O'Brien's first retaliation theory fails because defendants' actions did not constitute an adverse action. Even before the defendants noted O'Brien's history in his file, it contained numerous references to his drug abuses. Further, O'Brien fails to carry his burden to present evidence showing that the notation about his manipulations of his blood pressure would "chill or silence a person of ordinary firmness from future First Amendment activities." Id.
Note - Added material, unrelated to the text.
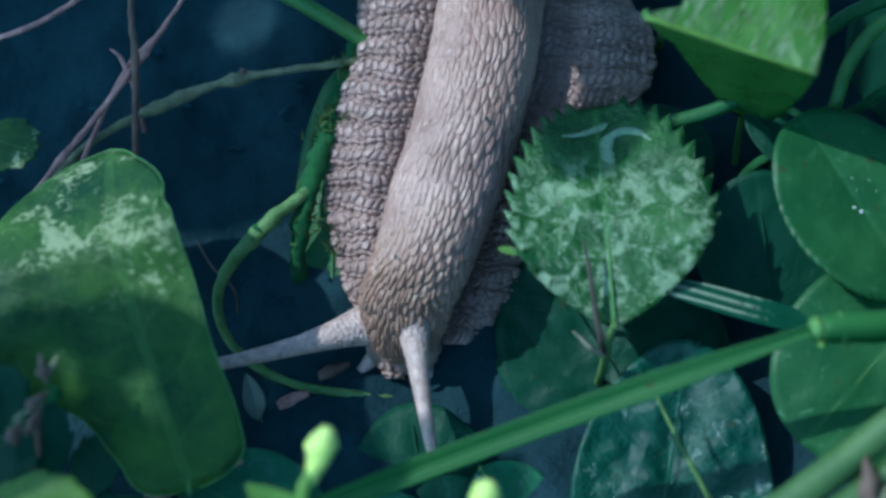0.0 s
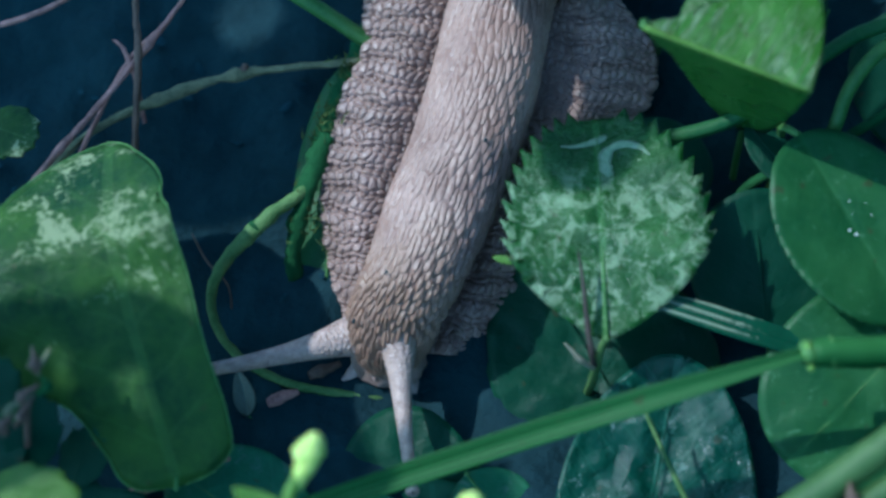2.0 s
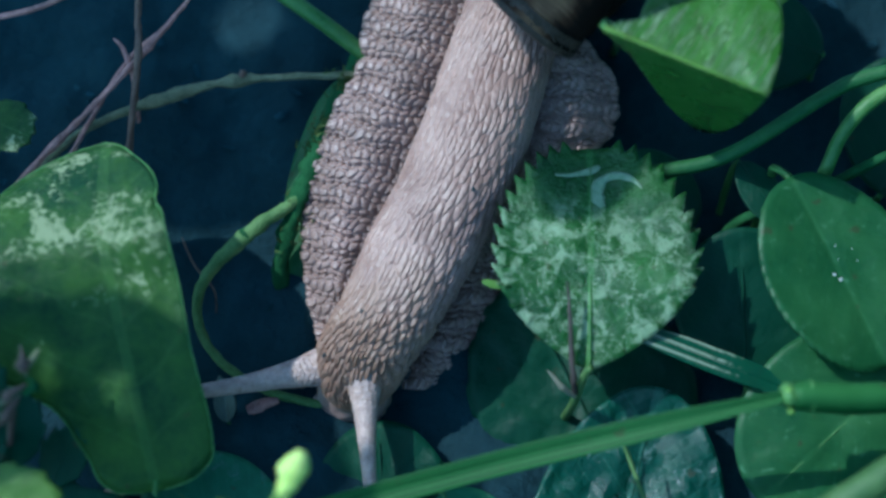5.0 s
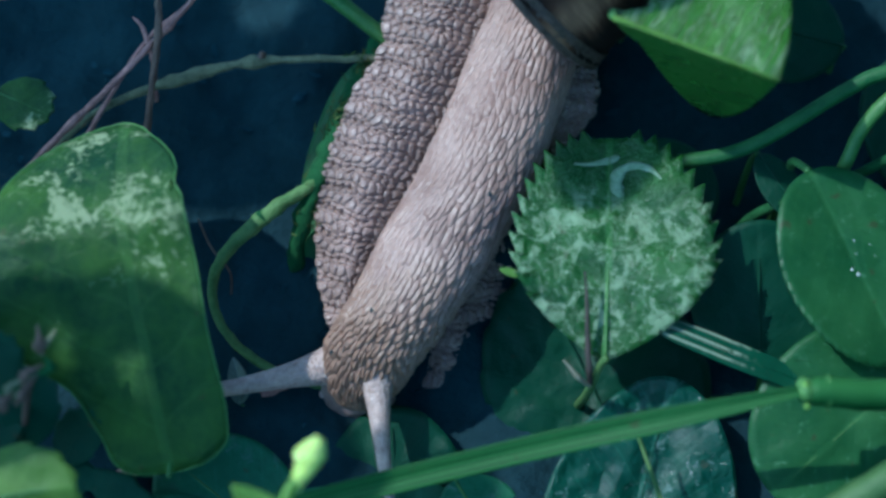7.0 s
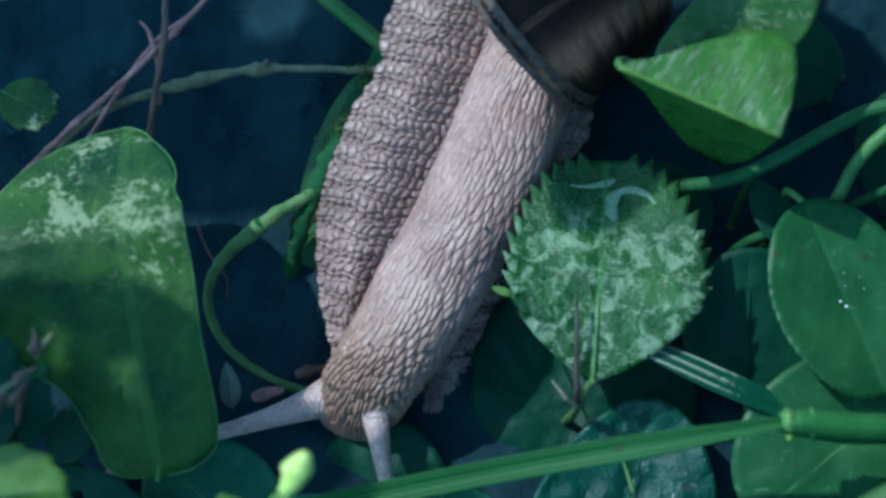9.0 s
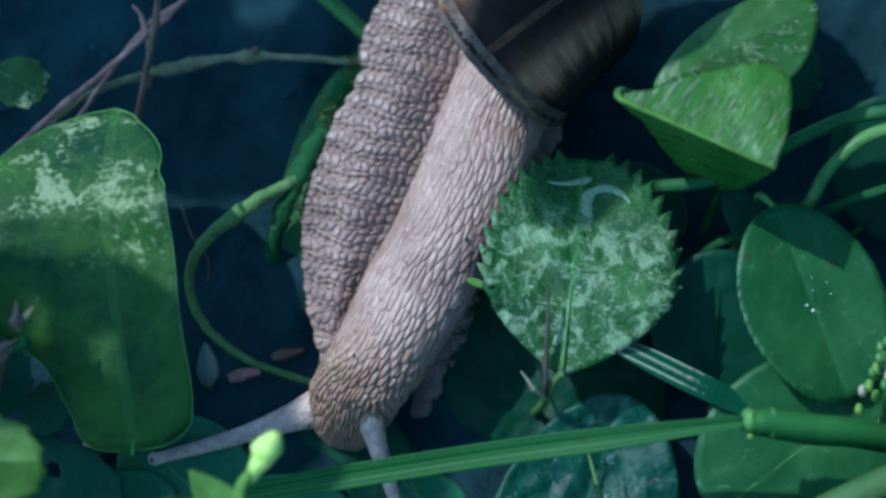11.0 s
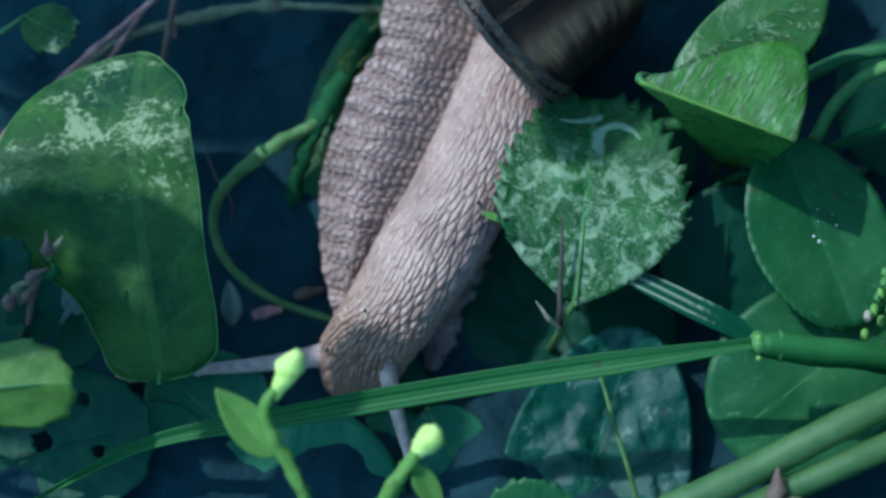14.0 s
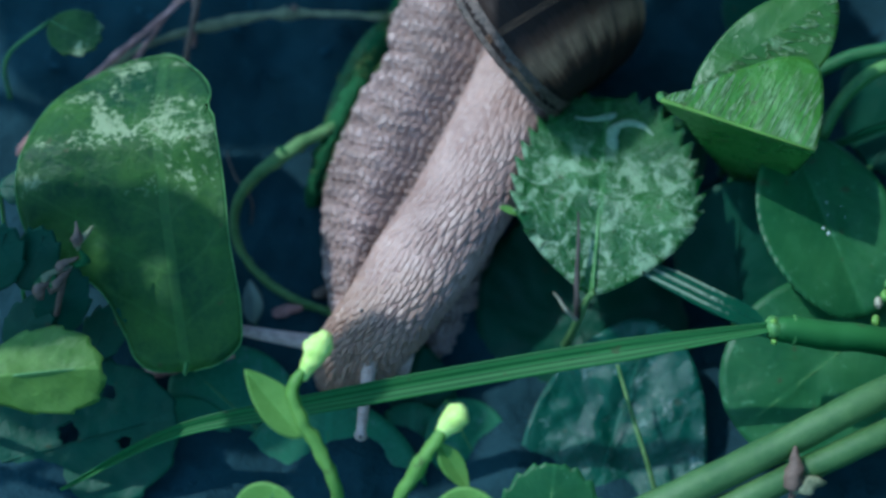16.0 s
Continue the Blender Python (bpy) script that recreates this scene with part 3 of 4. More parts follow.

O'Brien's second retaliation theory fares no better because he does not present evidence showing that tapering off his gabapentin and morphine did not serve the "legitimate correctional goal" of minimizing opioid dependence and preventing him from diverting drugs to other inmates, thereby putting their lives at risk. Rhodes, 408 F.3d at 567. The goal of limiting the use of gabapentin and other opioids was well documented in the CCHCS guidelines and memorandum and Dr. Barenchi's communication to Dr. Saha. Further, O'Brien tested negative for morphine in a drug test conducted on April 30, 2019. Since O'Brien was prescribed to take morphine twice a day, his negative drug test result confirms that he was not taking the medicine as prescribed, and was thus likely diverting morphine to other inmates, putting their lives in danger.
O'Brien's motion for oral argument, Docket No. 5, is DENIED.
AFFIRMED.
[*] This disposition is not appropriate for publication and is not precedent except as provided by Ninth Circuit Rule 36-3.
[**] The panel unanimously concludes this case is suitable for decision without oral argument. See Fed. R. App. P. 34(a)(2).